### STATED TASK:
Write out the whole listing word for word.

== == ==

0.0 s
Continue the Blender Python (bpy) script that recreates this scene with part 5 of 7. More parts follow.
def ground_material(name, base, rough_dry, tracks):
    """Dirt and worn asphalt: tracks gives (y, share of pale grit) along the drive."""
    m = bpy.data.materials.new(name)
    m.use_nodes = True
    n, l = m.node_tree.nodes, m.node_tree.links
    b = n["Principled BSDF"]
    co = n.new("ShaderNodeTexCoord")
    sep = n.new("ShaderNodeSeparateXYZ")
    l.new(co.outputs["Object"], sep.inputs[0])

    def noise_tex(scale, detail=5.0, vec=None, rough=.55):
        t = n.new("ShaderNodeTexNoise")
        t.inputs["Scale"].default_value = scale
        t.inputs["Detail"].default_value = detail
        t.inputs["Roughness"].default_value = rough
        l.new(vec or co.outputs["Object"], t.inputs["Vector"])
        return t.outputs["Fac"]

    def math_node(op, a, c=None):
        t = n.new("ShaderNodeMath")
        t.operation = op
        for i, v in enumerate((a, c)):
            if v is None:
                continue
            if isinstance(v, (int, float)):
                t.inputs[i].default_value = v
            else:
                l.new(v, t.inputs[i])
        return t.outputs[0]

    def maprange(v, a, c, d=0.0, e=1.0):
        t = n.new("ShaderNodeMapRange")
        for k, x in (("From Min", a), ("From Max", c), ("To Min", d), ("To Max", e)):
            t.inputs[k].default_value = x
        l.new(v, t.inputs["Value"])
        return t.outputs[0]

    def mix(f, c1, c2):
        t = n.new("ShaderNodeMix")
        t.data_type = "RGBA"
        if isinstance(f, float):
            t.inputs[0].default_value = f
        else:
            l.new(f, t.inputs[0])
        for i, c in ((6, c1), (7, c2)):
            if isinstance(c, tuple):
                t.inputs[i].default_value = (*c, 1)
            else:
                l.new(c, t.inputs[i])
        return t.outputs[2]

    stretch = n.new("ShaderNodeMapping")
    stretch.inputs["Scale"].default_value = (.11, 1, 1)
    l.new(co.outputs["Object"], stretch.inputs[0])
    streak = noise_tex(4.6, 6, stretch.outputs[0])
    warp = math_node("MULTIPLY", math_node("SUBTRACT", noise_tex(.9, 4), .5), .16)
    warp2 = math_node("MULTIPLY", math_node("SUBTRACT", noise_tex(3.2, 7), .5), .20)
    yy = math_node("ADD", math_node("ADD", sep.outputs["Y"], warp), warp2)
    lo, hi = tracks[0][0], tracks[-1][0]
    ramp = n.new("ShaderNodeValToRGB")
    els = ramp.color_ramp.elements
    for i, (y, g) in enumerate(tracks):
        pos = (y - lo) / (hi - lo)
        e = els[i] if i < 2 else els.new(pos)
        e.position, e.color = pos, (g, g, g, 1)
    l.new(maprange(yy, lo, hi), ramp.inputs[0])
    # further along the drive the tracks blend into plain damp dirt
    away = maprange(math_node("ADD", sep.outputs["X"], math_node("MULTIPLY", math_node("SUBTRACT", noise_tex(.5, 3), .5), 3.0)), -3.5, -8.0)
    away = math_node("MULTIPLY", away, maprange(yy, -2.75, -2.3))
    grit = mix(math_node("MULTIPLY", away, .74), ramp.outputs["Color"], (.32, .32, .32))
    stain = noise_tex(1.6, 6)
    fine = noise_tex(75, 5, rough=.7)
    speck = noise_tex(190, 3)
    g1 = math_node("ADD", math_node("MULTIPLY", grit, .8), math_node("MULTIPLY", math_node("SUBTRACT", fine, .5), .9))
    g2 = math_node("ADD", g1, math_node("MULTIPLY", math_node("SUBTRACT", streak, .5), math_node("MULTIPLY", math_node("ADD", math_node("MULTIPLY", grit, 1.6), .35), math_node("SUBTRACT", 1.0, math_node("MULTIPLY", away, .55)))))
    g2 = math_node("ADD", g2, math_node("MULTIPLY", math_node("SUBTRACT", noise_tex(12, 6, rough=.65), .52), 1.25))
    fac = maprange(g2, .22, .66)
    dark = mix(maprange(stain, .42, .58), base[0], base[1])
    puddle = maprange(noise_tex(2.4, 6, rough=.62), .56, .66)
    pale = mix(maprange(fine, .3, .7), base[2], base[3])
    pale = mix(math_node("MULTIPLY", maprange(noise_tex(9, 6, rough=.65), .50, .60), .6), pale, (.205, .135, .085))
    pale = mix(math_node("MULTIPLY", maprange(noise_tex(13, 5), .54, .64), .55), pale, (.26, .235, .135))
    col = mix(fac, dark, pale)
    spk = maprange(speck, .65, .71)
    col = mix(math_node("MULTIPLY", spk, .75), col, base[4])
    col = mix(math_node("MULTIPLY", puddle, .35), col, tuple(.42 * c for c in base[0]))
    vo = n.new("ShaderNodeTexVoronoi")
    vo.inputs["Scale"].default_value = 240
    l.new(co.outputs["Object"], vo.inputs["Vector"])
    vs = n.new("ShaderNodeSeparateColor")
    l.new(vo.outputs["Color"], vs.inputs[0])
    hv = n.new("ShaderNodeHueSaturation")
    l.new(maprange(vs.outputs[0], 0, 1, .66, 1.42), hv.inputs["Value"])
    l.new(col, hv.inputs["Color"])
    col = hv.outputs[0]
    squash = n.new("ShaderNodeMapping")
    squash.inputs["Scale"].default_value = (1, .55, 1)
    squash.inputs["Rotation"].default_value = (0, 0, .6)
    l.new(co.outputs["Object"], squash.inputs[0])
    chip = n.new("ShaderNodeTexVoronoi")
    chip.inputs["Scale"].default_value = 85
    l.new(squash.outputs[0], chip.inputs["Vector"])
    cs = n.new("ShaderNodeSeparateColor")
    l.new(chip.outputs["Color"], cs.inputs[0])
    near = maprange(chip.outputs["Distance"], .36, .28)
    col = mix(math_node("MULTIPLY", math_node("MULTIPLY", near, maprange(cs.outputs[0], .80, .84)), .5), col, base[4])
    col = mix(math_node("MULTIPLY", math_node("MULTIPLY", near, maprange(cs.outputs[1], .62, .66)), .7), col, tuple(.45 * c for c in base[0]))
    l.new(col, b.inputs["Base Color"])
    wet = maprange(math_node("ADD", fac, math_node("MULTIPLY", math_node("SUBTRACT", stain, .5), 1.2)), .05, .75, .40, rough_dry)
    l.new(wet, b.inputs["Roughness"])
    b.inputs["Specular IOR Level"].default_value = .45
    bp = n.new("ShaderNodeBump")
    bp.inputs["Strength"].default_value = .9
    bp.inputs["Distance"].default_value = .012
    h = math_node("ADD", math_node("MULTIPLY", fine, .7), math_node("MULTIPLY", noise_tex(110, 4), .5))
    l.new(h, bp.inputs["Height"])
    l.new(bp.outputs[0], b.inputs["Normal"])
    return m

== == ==

### ANSWER TO THE EXERCISE:
0.0 s
Continue the Blender Python (bpy) script that recreates this scene with part 5 of 7. More parts follow.
def ground_material(name, base, rough_dry, tracks):
    """Dirt and worn asphalt: tracks gives (y, share of pale grit) along the drive."""
    m = bpy.data.materials.new(name)
    m.use_nodes = True
    n, l = m.node_tree.nodes, m.node_tree.links
    b = n["Principled BSDF"]
    co = n.new("ShaderNodeTexCoord")
    sep = n.new("ShaderNodeSeparateXYZ")
    l.new(co.outputs["Object"], sep.inputs[0])

    def noise_tex(scale, detail=5.0, vec=None, rough=.55):
        t = n.new("ShaderNodeTexNoise")
        t.inputs["Scale"].default_value = scale
        t.inputs["Detail"].default_value = detail
        t.inputs["Roughness"].default_value = rough
        l.new(vec or co.outputs["Object"], t.inputs["Vector"])
        return t.outputs["Fac"]

    def math_node(op, a, c=None):
        t = n.new("ShaderNodeMath")
        t.operation = op
        for i, v in enumerate((a, c)):
            if v is None:
                continue
            if isinstance(v, (int, float)):
                t.inputs[i].default_value = v
            else:
                l.new(v, t.inputs[i])
        return t.outputs[0]

    def maprange(v, a, c, d=0.0, e=1.0):
        t = n.new("ShaderNodeMapRange")
        for k, x in (("From Min", a), ("From Max", c), ("To Min", d), ("To Max", e)):
            t.inputs[k].default_value = x
        l.new(v, t.inputs["Value"])
        return t.outputs[0]

    def mix(f, c1, c2):
        t = n.new("ShaderNodeMix")
        t.data_type = "RGBA"
        if isinstance(f, float):
            t.inputs[0].default_value = f
        else:
            l.new(f, t.inputs[0])
        for i, c in ((6, c1), (7, c2)):
            if isinstance(c, tuple):
                t.inputs[i].default_value = (*c, 1)
            else:
                l.new(c, t.inputs[i])
        return t.outputs[2]

    stretch = n.new("ShaderNodeMapping")
    stretch.inputs["Scale"].default_value = (.11, 1, 1)
    l.new(co.outputs["Object"], stretch.inputs[0])
    streak = noise_tex(4.6, 6, stretch.outputs[0])
    warp = math_node("MULTIPLY", math_node("SUBTRACT", noise_tex(.9, 4), .5), .16)
    warp2 = math_node("MULTIPLY", math_node("SUBTRACT", noise_tex(3.2, 7), .5), .20)
    yy = math_node("ADD", math_node("ADD", sep.outputs["Y"], warp), warp2)
    lo, hi = tracks[0][0], tracks[-1][0]
    ramp = n.new("ShaderNodeValToRGB")
    els = ramp.color_ramp.elements
    for i, (y, g) in enumerate(tracks):
        pos = (y - lo) / (hi - lo)
        e = els[i] if i < 2 else els.new(pos)
        e.position, e.color = pos, (g, g, g, 1)
    l.new(maprange(yy, lo, hi), ramp.inputs[0])
    # further along the drive the tracks blend into plain damp dirt
    away = maprange(math_node("ADD", sep.outputs["X"], math_node("MULTIPLY", math_node("SUBTRACT", noise_tex(.5, 3), .5), 3.0)), -3.5, -8.0)
    away = math_node("MULTIPLY", away, maprange(yy, -2.75, -2.3))
    grit = mix(math_node("MULTIPLY", away, .74), ramp.outputs["Color"], (.32, .32, .32))
    stain = noise_tex(1.6, 6)
    fine = noise_tex(75, 5, rough=.7)
    speck = noise_tex(190, 3)
    g1 = math_node("ADD", math_node("MULTIPLY", grit, .8), math_node("MULTIPLY", math_node("SUBTRACT", fine, .5), .9))
    g2 = math_node("ADD", g1, math_node("MULTIPLY", math_node("SUBTRACT", streak, .5), math_node("MULTIPLY", math_node("ADD", math_node("MULTIPLY", grit, 1.6), .35), math_node("SUBTRACT", 1.0, math_node("MULTIPLY", away, .55)))))
    g2 = math_node("ADD", g2, math_node("MULTIPLY", math_node("SUBTRACT", noise_tex(12, 6, rough=.65), .52), 1.25))
    fac = maprange(g2, .22, .66)
    dark = mix(maprange(stain, .42, .58), base[0], base[1])
    puddle = maprange(noise_tex(2.4, 6, rough=.62), .56, .66)
    pale = mix(maprange(fine, .3, .7), base[2], base[3])
    pale = mix(math_node("MULTIPLY", maprange(noise_tex(9, 6, rough=.65), .50, .60), .6), pale, (.205, .135, .085))
    pale = mix(math_node("MULTIPLY", maprange(noise_tex(13, 5), .54, .64), .55), pale, (.26, .235, .135))
    col = mix(fac, dark, pale)
    spk = maprange(speck, .65, .71)
    col = mix(math_node("MULTIPLY", spk, .75), col, base[4])
    col = mix(math_node("MULTIPLY", puddle, .35), col, tuple(.42 * c for c in base[0]))
    vo = n.new("ShaderNodeTexVoronoi")
    vo.inputs["Scale"].default_value = 240
    l.new(co.outputs["Object"], vo.inputs["Vector"])
    vs = n.new("ShaderNodeSeparateColor")
    l.new(vo.outputs["Color"], vs.inputs[0])
    hv = n.new("ShaderNodeHueSaturation")
    l.new(maprange(vs.outputs[0], 0, 1, .66, 1.42), hv.inputs["Value"])
    l.new(col, hv.inputs["Color"])
    col = hv.outputs[0]
    squash = n.new("ShaderNodeMapping")
    squash.inputs["Scale"].default_value = (1, .55, 1)
    squash.inputs["Rotation"].default_value = (0, 0, .6)
    l.new(co.outputs["Object"], squash.inputs[0])
    chip = n.new("ShaderNodeTexVoronoi")
    chip.inputs["Scale"].default_value = 85
    l.new(squash.outputs[0], chip.inputs["Vector"])
    cs = n.new("ShaderNodeSeparateColor")
    l.new(chip.outputs["Color"], cs.inputs[0])
    near = maprange(chip.outputs["Distance"], .36, .28)
    col = mix(math_node("MULTIPLY", math_node("MULTIPLY", near, maprange(cs.outputs[0], .80, .84)), .5), col, base[4])
    col = mix(math_node("MULTIPLY", math_node("MULTIPLY", near, maprange(cs.outputs[1], .62, .66)), .7), col, tuple(.45 * c for c in base[0]))
    l.new(col, b.inputs["Base Color"])
    wet = maprange(math_node("ADD", fac, math_node("MULTIPLY", math_node("SUBTRACT", stain, .5), 1.2)), .05, .75, .40, rough_dry)
    l.new(wet, b.inputs["Roughness"])
    b.inputs["Specular IOR Level"].default_value = .45
    bp = n.new("ShaderNodeBump")
    bp.inputs["Strength"].default_value = .9
    bp.inputs["Distance"].default_value = .012
    h = math_node("ADD", math_node("MULTIPLY", fine, .7), math_node("MULTIPLY", noise_tex(110, 4), .5))
    l.new(h, bp.inputs["Height"])
    l.new(bp.outputs[0], b.inputs["Normal"])
    return m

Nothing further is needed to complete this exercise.